At 4:00, I went to the diner for lunch and observed most of the customers watching the CNBC coverage of the proposed merger. In the last year, the twenty-four hour financial news channel had eclipsed ESPN, the twenty-four hour sports channel, as the home network of bars and restaurants throughout Manhattan, their reporters and anchors fast becoming household names.
I listened to the breathless commentary of the reporters and their guest experts praising the deal. “The synergies this would create for both companies; it would be a paradigm of cooperation between old ‘brick and mortar’ companies and the young turks of the Internet; the one creating content and the other providing revolutionary new ways to distribute it.”
This all sounded like great news for Vince, and he could really use it. During this, the biggest, longest economic boom in history, he has lost money on almost every stock he’s bought. His stocks don’t stagnate or lose a point or two; they go into a freefall within days of his purchase. He buys at 26 and sells at 7. So, maybe his luck is changing; maybe a deserving loser is finally going to catch a break. I hope so, but I can’t help thinking that this is the beginning of the end. Although I don’t have the expertise to challenge the talking heads on CNBC, I know someone who does. And, if he were alive today, I’m sure he would advise his friends and family to take the money and run.
Joseph P. Kennedy Sr. (I’ve also heard this story attributed to Bernard Baruch, so who knows?) made a fortune in the crash of 1929 by shorting his holdings. That is, he bet on them to lose money. At a time when stock prices were going through the roof, Kennedy’s strategy seemed like madness to his more bullish colleagues, many of whom would soon lose everything. How did he see the end coming when others did not? Kennedy’s pessimism was not rooted in any arcane knowledge of economics nor was he privy to any specific insider information. To the contrary, it was outsider information that tipped him off to the imminent collapse of world capitalism.
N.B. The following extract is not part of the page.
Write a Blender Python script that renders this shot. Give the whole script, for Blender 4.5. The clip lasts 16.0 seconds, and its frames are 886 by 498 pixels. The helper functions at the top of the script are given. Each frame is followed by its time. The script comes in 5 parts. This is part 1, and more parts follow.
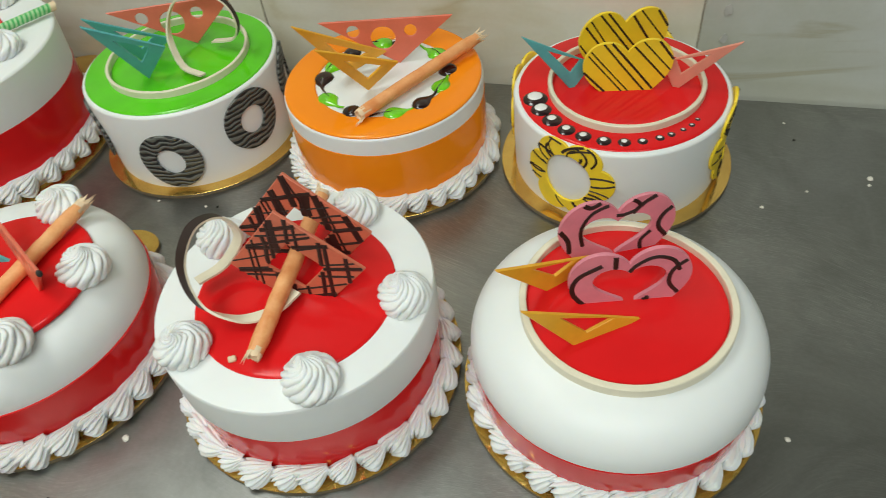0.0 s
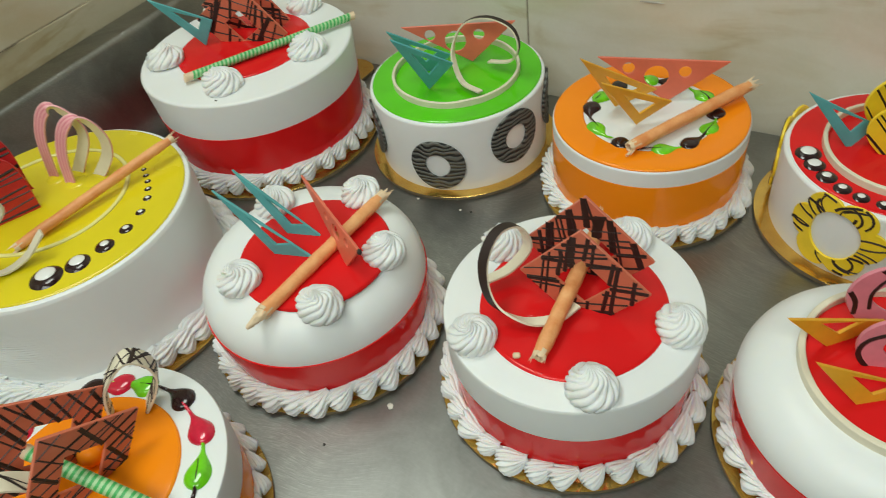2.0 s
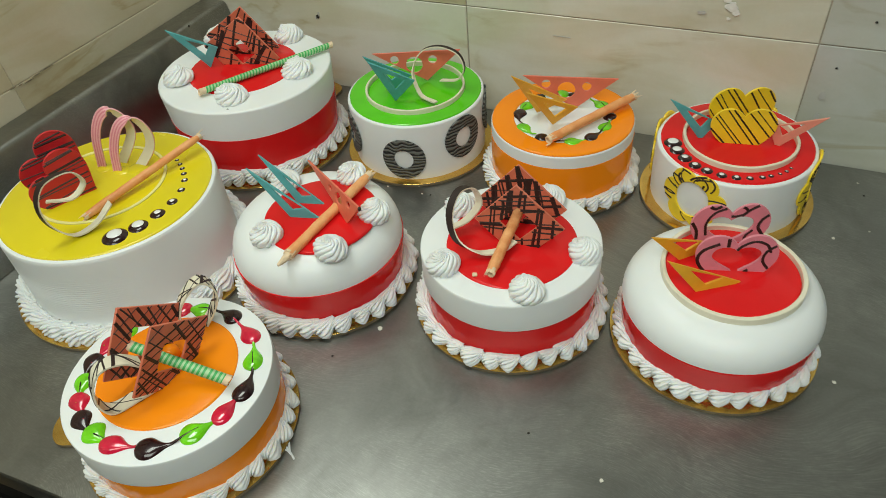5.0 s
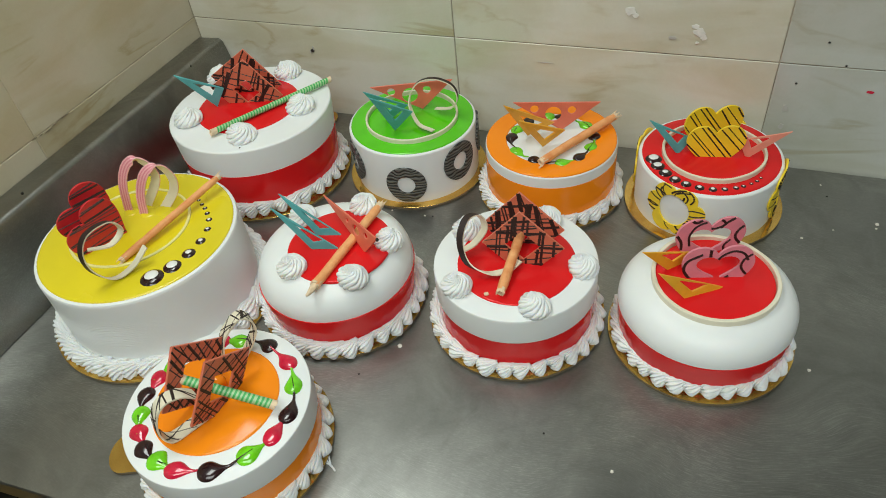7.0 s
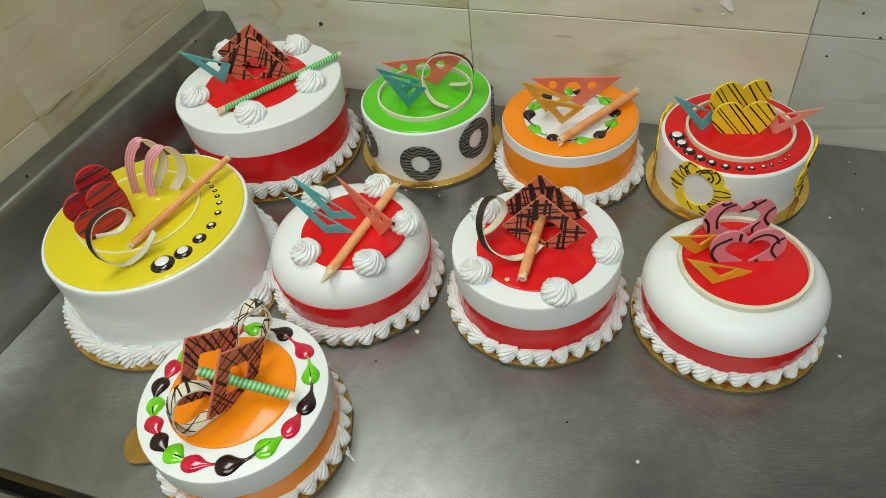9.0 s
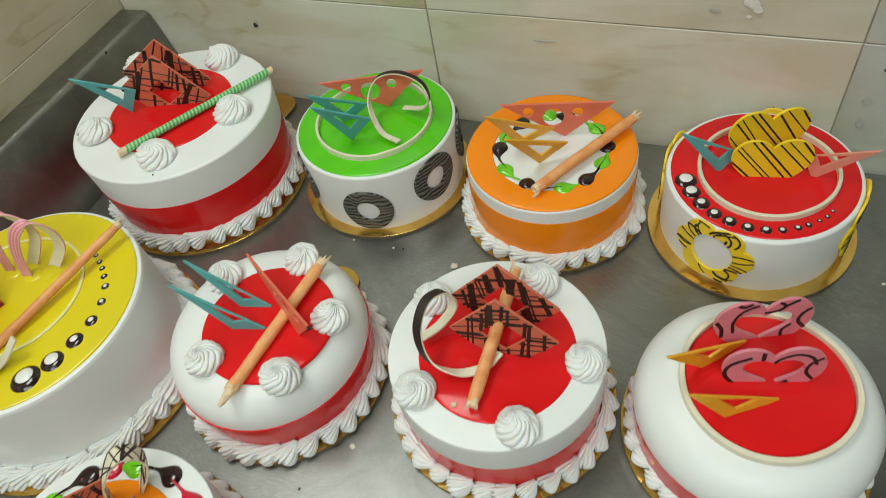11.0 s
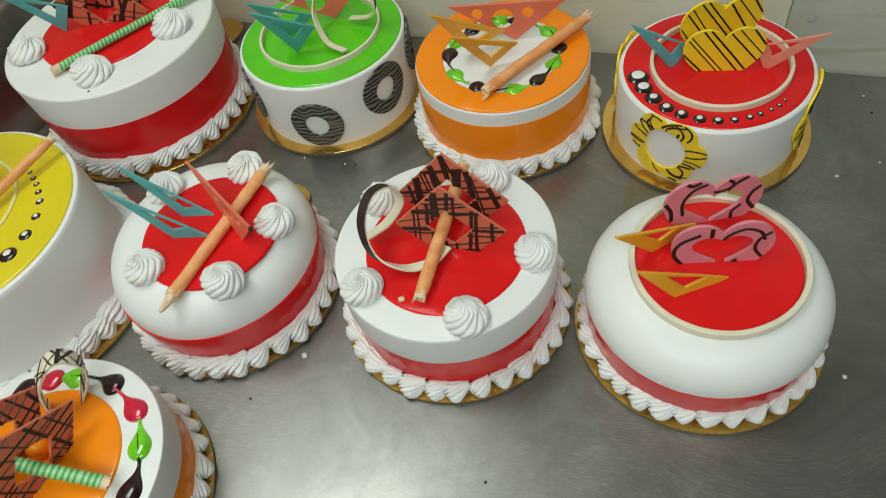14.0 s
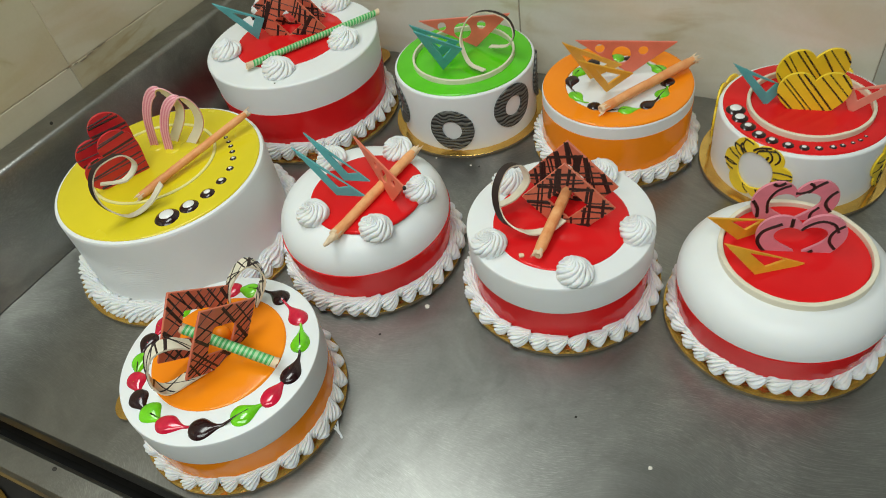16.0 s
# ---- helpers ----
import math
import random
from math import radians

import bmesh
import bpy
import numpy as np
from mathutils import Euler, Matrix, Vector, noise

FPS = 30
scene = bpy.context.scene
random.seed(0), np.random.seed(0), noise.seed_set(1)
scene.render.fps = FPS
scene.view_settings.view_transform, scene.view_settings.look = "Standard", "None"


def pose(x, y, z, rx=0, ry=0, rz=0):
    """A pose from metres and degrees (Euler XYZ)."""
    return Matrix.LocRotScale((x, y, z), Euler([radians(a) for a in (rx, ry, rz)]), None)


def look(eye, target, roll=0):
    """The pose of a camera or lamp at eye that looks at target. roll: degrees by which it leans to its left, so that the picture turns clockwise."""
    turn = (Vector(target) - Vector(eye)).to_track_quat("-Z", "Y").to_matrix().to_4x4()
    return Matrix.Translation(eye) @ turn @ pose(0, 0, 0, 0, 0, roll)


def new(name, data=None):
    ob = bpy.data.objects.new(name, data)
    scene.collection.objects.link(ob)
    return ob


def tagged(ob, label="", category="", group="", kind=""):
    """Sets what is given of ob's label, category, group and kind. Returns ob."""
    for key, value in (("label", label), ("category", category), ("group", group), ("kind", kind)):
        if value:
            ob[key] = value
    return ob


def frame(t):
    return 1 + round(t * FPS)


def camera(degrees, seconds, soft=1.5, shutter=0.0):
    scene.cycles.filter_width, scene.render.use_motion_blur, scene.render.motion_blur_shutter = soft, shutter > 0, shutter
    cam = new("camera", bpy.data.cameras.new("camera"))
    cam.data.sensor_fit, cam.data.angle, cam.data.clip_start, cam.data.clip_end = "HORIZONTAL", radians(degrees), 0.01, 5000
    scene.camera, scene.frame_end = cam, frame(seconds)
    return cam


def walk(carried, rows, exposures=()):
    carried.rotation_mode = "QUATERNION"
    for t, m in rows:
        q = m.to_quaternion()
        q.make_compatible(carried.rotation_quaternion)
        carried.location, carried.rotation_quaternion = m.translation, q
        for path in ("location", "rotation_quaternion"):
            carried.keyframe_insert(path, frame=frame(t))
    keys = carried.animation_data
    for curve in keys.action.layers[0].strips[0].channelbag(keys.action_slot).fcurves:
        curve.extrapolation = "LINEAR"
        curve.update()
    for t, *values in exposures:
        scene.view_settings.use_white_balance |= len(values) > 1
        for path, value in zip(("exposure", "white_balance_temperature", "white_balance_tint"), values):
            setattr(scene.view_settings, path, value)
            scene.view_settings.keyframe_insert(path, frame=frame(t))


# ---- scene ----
cam = camera(65.4, 16.0, soft=0.75, shutter=0.35)
PATH = [
    (0, (0.395, -0.617, 0.43), (-0.076, 0.655, -1.04), -8.1),
    (0.5, (0.381, -0.617, 0.439), (-0.21, 0.596, -1.036), -10.2),
    (1, (0.355, -0.635, 0.45), (-0.333, 0.543, -1.013), -11.3),
    (1.5, (0.323, -0.659, 0.461), (-0.406, 0.525, -0.977), -9.9),
    (2, (0.314, -0.677, 0.471), (-0.523, 0.484, -0.926), -10.1),
    (2.5, (0.307, -0.702, 0.495), (-0.591, 0.479, -0.847), -8.9),
    (3, (0.316, -0.74, 0.511), (-0.605, 0.477, -0.782), -7.5),
    (3.5, (0.324, -0.779, 0.52), (-0.575, 0.472, -0.755), -5.2),
    (4, (0.355, -0.813, 0.527), (-0.516, 0.448, -0.758), -5.3),
    (4.5, (0.373, -0.843, 0.543), (-0.417, 0.444, -0.769), -5.1),
    (4.7, (0.376, -0.853, 0.549), (-0.362, 0.446, -0.781), -5.2),
    (6.8, (0.362, -0.91, 0.629), (-0.221, 0.427, -0.739), -6.5),
    (7, (0.359, -0.908, 0.633), (-0.26, 0.423, -0.726), -7.3),
    (7.5, (0.346, -0.903, 0.644), (-0.279, 0.418, -0.722), -8.3),
    (8, (0.335, -0.911, 0.644), (-0.281, 0.426, -0.71), -7.8),
    (8.5, (0.332, -0.9, 0.642), (-0.283, 0.4, -0.748), -8.2),
    (8.7, (0.334, -0.898, 0.638), (-0.28, 0.385, -0.768), -8.1),
    (10.8, (0.332, -0.673, 0.585), (-0.311, 0.475, -0.921), -11.6),
    (11, (0.331, -0.647, 0.591), (-0.324, 0.465, -0.937), -12.9),
    (11.5, (0.324, -0.603, 0.566), (-0.305, 0.518, -0.966), -12.8),
    (12, (0.332, -0.57, 0.557), (-0.347, 0.502, -0.989), -15.4),
    (12.5, (0.344, -0.554, 0.541), (-0.28, 0.515, -1.03), -15.6),
    (13, (0.343, -0.574, 0.538), (-0.201, 0.524, -1.043), -13.5),
    (13.5, (0.353, -0.631, 0.541), (-0.213, 0.463, -1.034), -13.2),
    (14, (0.362, -0.677, 0.537), (-0.22, 0.387, -1.053), -13.3),
    (14.5, (0.364, -0.709, 0.537), (-0.264, 0.323, -1.057), -14.1),
    (15, (0.357, -0.765, 0.547), (-0.417, 0.245, -0.996), -15.8),
    (15.5, (0.36, -0.803, 0.557), (-0.436, 0.255, -0.942), -13.7),
    (16, (0.377, -0.836, 0.569), (-0.428, 0.315, -0.855), -11.2),
]
TONE = [(0, 0.10, 6600, 9), (1.0, 0.10, 6610, 8), (2.0, -0.06, 6700, 6), (2.5, -0.06, 6790, 5), (4.5, -0.04, 6760, 5), (7, 0, 6540, 9), (8.5, 0, 6620, 8), (11, -0.03, 6680, 7),
        (12.5, -0.12, 6800, 4), (13.5, -0.12, 6780, 5), (14.5, -0.06, 6500, 10), (16, -0.02, 6500, 10)]
walk(cam, [(t, look(eye, target, roll)) for t, eye, target, roll in PATH], TONE)

# ---- world and light ----
world = bpy.data.worlds.new("world")
scene.world = world
world.use_nodes = True
world.node_tree.nodes["Background"].inputs["Color"].default_value = (0.9, 0.95, 1.0, 1)
world.node_tree.nodes["Background"].inputs["Strength"].default_value = 0.16


def area_lamp(eye, target, length, width, watts, colour):
    data = bpy.data.lights.new("overhead_area", "AREA")
    data.shape, data.size, data.size_y, data.energy, data.color = "RECTANGLE", length, width, watts, colour
    ob = new("overhead_area", data)
    ob.matrix_world = look(eye, target)
    return ob


LAMP = (0.93, 1.0, 0.96)
area_lamp((-0.30, -0.46, 1.50), (0.0, -0.44, 0.0), 0.62, 0.40, 8.4, LAMP)
# broad front fill, added to brighten the cake fronts; not a known lamp
area_lamp((0.55, -1.60, 1.62), (0.50, -1.40, 0.0), 1.7, 0.9, 28.5, LAMP)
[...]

Unlike many of the more established (read: WASP) Wall Street grandees, the Irish-American arriviste did not willingly engage in small talk with the shoeshine boys, paperboys, bartenders, and barbers who plied their trades in the financial district. Nonetheless, he couldn’t help overhearing them when he stopped for a shine or a shave. Where once these working slobs talked only of Babe Ruth’s home runs or Jack Dempsey’s knockouts, now they were speculating about how high GM shares would go before they split. If the stock market mania had spread so far (and so low), then it was time for serious men of business to get out.
In this era of endless blather about the democratizing, empowering potential of the stock market for the little man, Kennedy’s naked elitism is refreshing, and of course, his business acumen was undeniable. Therefore, it seems to me that Vince’s temporary good fortune is a sign that the bubble is about to burst.
It is also a sign that we need to get those window guards installed in a hurry if we are to prevent an epidemic of defenestrating investment bankers. I am not proposing these safety measures out of any concern for the lives of the tenants–if they want to kill themselves, it’s okay with me. But, as the guy who cleans the sidewalk, it is in my best interest to ensure that the suicidal stock speculators find a less messy way to meet their maker, the Great Alan Greenspan in the sky.